Valid proof for $A \times ( B - C) = (A \times B) - (A \times C)$?

Question

Prove that for all sets $A,B,C$ $$A \times ( B - C) = (A \times B) - (A \times C).$$

My proof:

$$ \begin{align} A \times (B-C) &= \{(a,b) \mid a \in A \land b \in B-C\} \\ &= \{(a,b) \mid a \in A \land b \in B \land b \notin C\} \end{align} $$

$$ \begin{align} (A\times B) - (A\times C) &= \{(a,b) \mid a \in A \land b \in B\} \cap \{(a,b) \mid a \in A \land b \in C\}^{c} \\ &= \{(a,b) \mid a \in A \land b \in B\} \cap \{(a,b) \mid a \notin A \lor b\notin C\} \\ &= \{(a,b) \mid (a \in A \land b \in B) \land (a \notin A \lor b\notin C)\} \\ &= \{(a,b) \mid b \in B \land [(a \in A \land a \notin A) \lor(a \in A \land b\notin C)]\} \\ &= \{(a,b) \mid b \in B \land a \in A \land b\notin C\} \\ &= \{(a,b) \mid a \in A \land b \in B \land b \notin C\} = A \times (B-C) \end{align} $$ I am especially wondering about the validity of combining the intersection via set builder notation

Answer 1

Your proof is correct. However, it is simpler to do it as follows.
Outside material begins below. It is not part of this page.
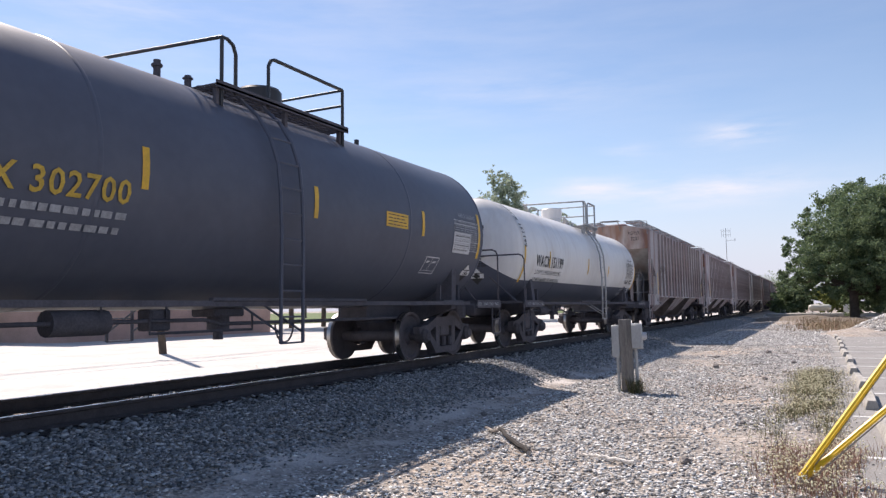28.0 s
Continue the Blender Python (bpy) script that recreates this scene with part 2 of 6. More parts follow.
STREAK = (1.0, 1.6, 0.16)
M = {
    "black": material("black_tank_paint", (0.100, 0.110, 0.143), 0.42, amount=0.18, scale=0.8, fine=7, spec=0.16, light=(0.112, 0.121, 0.152), dust=0.3),
    "blackgloss": material("glossy_black_paint", (0.044, 0.053, 0.084), 0.24, amount=0.3, scale=1.2, fine=20, stretch=STREAK, coat=0.25, dust=0.25),
    "navy": material("faded_charcoal_paint", (0.108, 0.120, 0.156), 0.45, amount=0.3, scale=1.1, fine=20, stretch=STREAK, light=(0.130, 0.138, 0.165), dust=0.3, spec=0.18),
    "white": material("white_tank_paint", (0.74, 0.73, 0.71), 0.42, amount=0.16, scale=1.0, fine=9, stretch=(1, 1.2, 0.3), dark=(0.62, 0.58, 0.54)),
    "dirtywhite": material("stained_white_paint", (0.66, 0.63, 0.61), 0.55, amount=0.3, scale=1.3, fine=10, stretch=(1, 1.4, 0.35), dark=(0.50, 0.45, 0.42), drips=(0.53, 0.49, 0.475)),
    "cream": material("cream_paint", (0.58, 0.53, 0.44), 0.5, amount=0.4, scale=1.6, fine=24, stretch=STREAK, dark=(0.4, 0.34, 0.26)),
    "steel": material("dusty_underframe_steel", (0.110, 0.107, 0.123), 0.9, amount=0.55, scale=3, fine=40, bump=0.3, spec=0.12),
    "truck": material("cast_steel_brake_dust", (0.118, 0.108, 0.117), 0.92, amount=0.6, scale=4, fine=50, bump=0.4, spec=0.1),
    "tread": material("polished_wheel_tread", (0.42, 0.41, 0.40), 0.3, metal=1.0, amount=0.3, scale=4, fine=60),
    "rail_head": material("polished_rail_head", (0.86, 0.85, 0.84), 0.26, metal=1.0, amount=0.15, scale=3, fine=70),
    "rail": material("rusty_rail_steel", (0.055, 0.047, 0.050), 0.85, amount=0.7, scale=5, fine=60, bump=0.4),
    "tie": material("weathered_timber_tie", (0.058, 0.052, 0.056), 0.9, amount=0.8, scale=3, fine=30, bump=0.8, stretch=(0.3, 3, 3), vary=0.25),
    "galv": material("galvanised_steel", (0.34, 0.35, 0.36), 0.45, metal=0.7, amount=0.4, scale=8, fine=60),
    "darkpipe": material("black_painted_pipe", (0.03, 0.03, 0.033), 0.45, amount=0.4, scale=6, fine=50),
    "whitepipe": material("grey_white_painted_pipe", (0.42, 0.42, 0.42), 0.5, amount=0.5, scale=6, fine=50),
    "yellow": material("yellow_reflective_tape", (0.72, 0.42, 0.03), 0.42, amount=0.4, scale=5, fine=60),
    "placard": material("white_placard", (0.7, 0.7, 0.7), 0.5, amount=0.3, scale=9, fine=70),
    "letter": material("white_stencil_paint", (0.62, 0.62, 0.63), 0.6, amount=0.4, scale=9, fine=50),
    "dimletter": material("faded_stencil_paint", (0.36, 0.37, 0.39), 0.7, amount=0.6, scale=12, fine=60),
    "yletter": material("yellow_stencil_paint", (0.55, 0.36, 0.05), 0.6, amount=0.5, scale=9, fine=50),
    "bletter": material("black_stencil_paint", (0.03, 0.03, 0.03), 0.6, amount=0.4, scale=9, fine=50),
    "silver": material("silver_plate", (0.55, 0.56, 0.58), 0.4, amount=0.3, scale=9, fine=50),
    "orange": material("orange_paint_stripe", (0.52, 0.27, 0.04), 0.6, amount=0.5, scale=6, fine=40),
    "hop_grey": material("weathered_grey_hopper_paint", (0.60, 0.565, 0.57), 0.68, amount=0.3, scale=1.1, fine=10, stretch=(1.5, 1.5, 0.45), dark=(0.40, 0.28, 0.265), light=(0.72, 0.70, 0.71), drips=(0.37, 0.255, 0.25), detail=2.0),
    "hop_rust": material("rusted_hopper_paint", (0.43, 0.40, 0.40), 0.75, amount=0.3, scale=1.0, fine=10, stretch=(1.5, 1.5, 0.5), dark=(0.31, 0.215, 0.20), light=(0.52, 0.495, 0.495), drips=(0.26, 0.165, 0.155), detail=2.0),
    "hop_brown": material("brown_hopper_paint", (0.47, 0.34, 0.295), 0.72, amount=0.5, scale=0.9, fine=10, stretch=(1.2, 1.3, 0.4), dark=(0.34, 0.24, 0.215), light=(0.60, 0.47, 0.41), drips=(0.135, 0.102, 0.107)),
    "hop_end": material("rust_stained_end_sheet", (0.40, 0.30, 0.26), 0.75, amount=0.4, scale=0.9, fine=7, stretch=(1.3, 1.3, 0.6), detail=2.5, dark=(0.17, 0.075, 0.06), light=(0.52, 0.47, 0.44), drips=(0.29, 0.14, 0.085)),
    "hop_slope": material("grimy_grey_slope_sheet", (0.33, 0.305, 0.29), 0.8, amount=0.35, scale=0.9, fine=6, stretch=(1.2, 1.2, 0.5), dark=(0.21, 0.155, 0.13), light=(0.40, 0.385, 0.375), detail=2.0),
    "boardgrey": material("weathered_steel_grating", (0.27, 0.275, 0.285), 0.55, metal=0.3, amount=0.4, scale=6, fine=50),
    "hop_dark": material("dark_red_hopper_paint", (0.215, 0.135, 0.12), 0.7, amount=0.6, scale=1.3, fine=16, stretch=(1.5, 1.5, 0.55)),
    # ribs darker than the sheets: their shadow lines put into the rusty paint
    "hop_rib": material("rust_and_shade_rib_paint", (0.29, 0.235, 0.225), 0.75, amount=0.6, scale=1.6, fine=20, stretch=(2, 2, 0.4), dark=(0.13, 0.085, 0.075), light=(0.42, 0.375, 0.365)),
    "hop_light": material("pale_grey_hopper_paint", (0.42, 0.395, 0.385), 0.65, amount=0.6, scale=1.3, fine=16, stretch=(1.5, 1.5, 0.55), dark=(0.29, 0.23, 0.21)),
    "creamwhite": material("cream_white_paint", (0.64, 0.58, 0.51), 0.5, amount=0.3, scale=1.6, fine=24, stretch=STREAK, dark=(0.50, 0.43, 0.36)),
    "boardblack": material("black_steel_grating", (0.035, 0.035, 0.038), 0.6, amount=0.4, scale=6, fine=50),
    "bay_shade_grime": material("shade_and_dust_on_bay_sheets", (0.15, 0.128, 0.124), 0.9, amount=0.7, scale=2, fine=14, spec=0.15),
    "thinletter": material("faded_grey_stencil", (0.34, 0.33, 0.32), 0.7, amount=0.6, scale=12, fine=50),
    "faintletter": material("nearly_worn_off_stencil", (0.24, 0.21, 0.205), 0.7, amount=0.7, scale=12, fine=50),
    "greyletter": material("faded_black_stencil", (0.12, 0.115, 0.11), 0.7, amount=0.7, scale=12, fine=50),
    "oldwhite": material("worn_white_stencil", (0.60, 0.54, 0.51), 0.7, amount=0.6, scale=5, fine=30, dark=(0.46, 0.37, 0.33)),
    "graffiti": material("lavender_white_spray", (0.56, 0.54, 0.60), 0.6, amount=0.3, scale=2, fine=12, stretch=(1, 1, 0.4), dark=(0.42, 0.38, 0.42)),
    "patchgrey": material("grey_repaint", (0.42, 0.39, 0.37), 0.7, amount=0.8, scale=5, fine=20, dark=(0.2, 0.17, 0.16)),
    "seam": material("dirt_lined_weld", (0.40, 0.37, 0.35), 0.7, amount=0.7, scale=4, fine=30),
    "ground": None,
}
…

Given $(x,y)$,\begin{align}(x,y)\in A\times(B\setminus C)&\iff x\in A\wedge y\in B\setminus C\\&\iff x\in A\wedge y\in B\wedge y\notin C\end{align}and\begin{align}(x,y)\in(A\times B)\setminus(A\times C)&\iff(x,y)\in A\times B\wedge(x,y)\notin A\times C\\&\iff x\in A\wedge y\in B\wedge(x\notin A\vee y\notin C)\\&\iff x\in A\wedge y\in B\wedge y\notin C.\end{align}It's the same idea, but I think that it is easier to read.